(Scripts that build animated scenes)
----
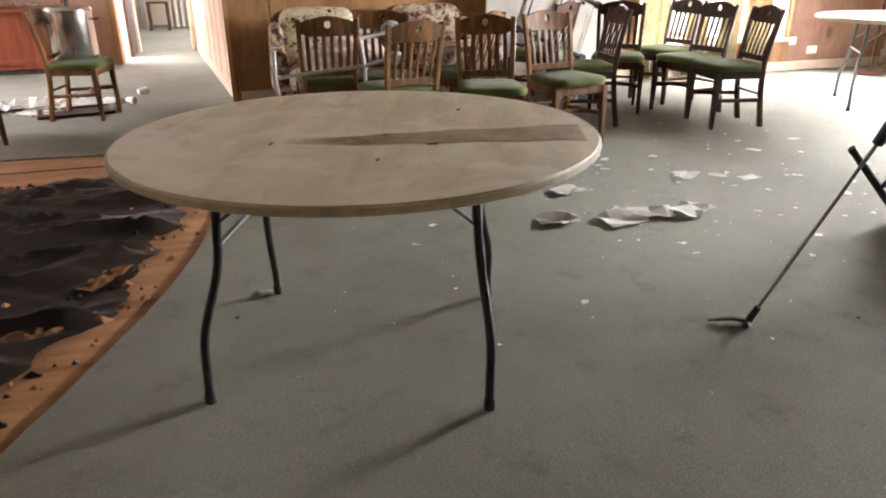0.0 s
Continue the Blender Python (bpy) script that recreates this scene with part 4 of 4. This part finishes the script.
# ---- thin crumpled sheets ----
def crumpled(w, d, n, height, seed, ragged=0.25, fold=2.5):
    """A torn, creased sheet round the origin, lying on z 0."""
    rng = random.Random(seed)
    nu = max(3, int(n * max(1.0, w / d)))
    nv = max(3, int(n * max(1.0, d / w)))
    bm = bmesh.new()
    grid = {}
    for j in range(nv + 1):
        for i in range(nu + 1):
            u, v = 2 * i / nu - 1, 2 * j / nv - 1
            edge = 1 - ragged * (0.5 + 0.5 * noise.noise((math.atan2(v, u) * 1.3, seed * 3.1, 0.7))) * max(abs(u), abs(v)) ** 3
            x, y = u * w / 2 * edge, v * d / 2 * edge
            f = noise.noise((x * fold / w * 2 + seed, y * fold / d * 2, seed * 1.7))
            g = noise.noise((x * fold / w * 5, y * fold / d * 5 + seed, 4.0))
            z = height * (abs(f) * 1.3 + 0.35 * abs(g))
            grid[i, j] = bm.verts.new((x + rng.uniform(-1, 1) * w * 0.012, y + rng.uniform(-1, 1) * d * 0.012, z + 0.002))
    for j in range(nv):
        for i in range(nu):
            q = (grid[i, j], grid[i + 1, j], grid[i + 1, j + 1], grid[i, j + 1])
            if (i + j) % 2:
                bm.faces.new(q[:3])
                bm.faces.new((q[0], q[2], q[3]))
            else:
                bm.faces.new((q[0], q[1], q[3]))
                bm.faces.new(q[1:])
    bmesh.ops.solidify(bm, geom=bm.faces[:], thickness=0.0012)
    return bm


def scrap(at, w, d, turn, seed, height=0.02, n=6, mat=M_PAPER, name="paper_scrap", label="torn white paper lying on the carpet", cat="paper", group="paper scraps", z=0.0):
    ob = tagged(part(name, crumpled(w, d, n, height, seed), mat), label, cat, group)
    ob.matrix_basis = pose(at[0], at[1], z, 0, 0, turn)
    return ob


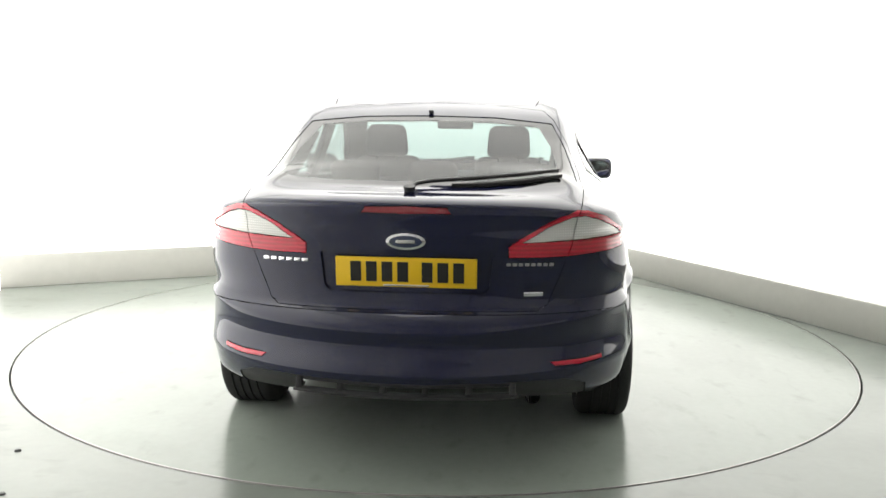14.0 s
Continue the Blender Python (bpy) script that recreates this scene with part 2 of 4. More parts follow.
----
• Instruction: Look through the entries above and report the number of lines that contain "Continue". Write only the number.

• Result: 2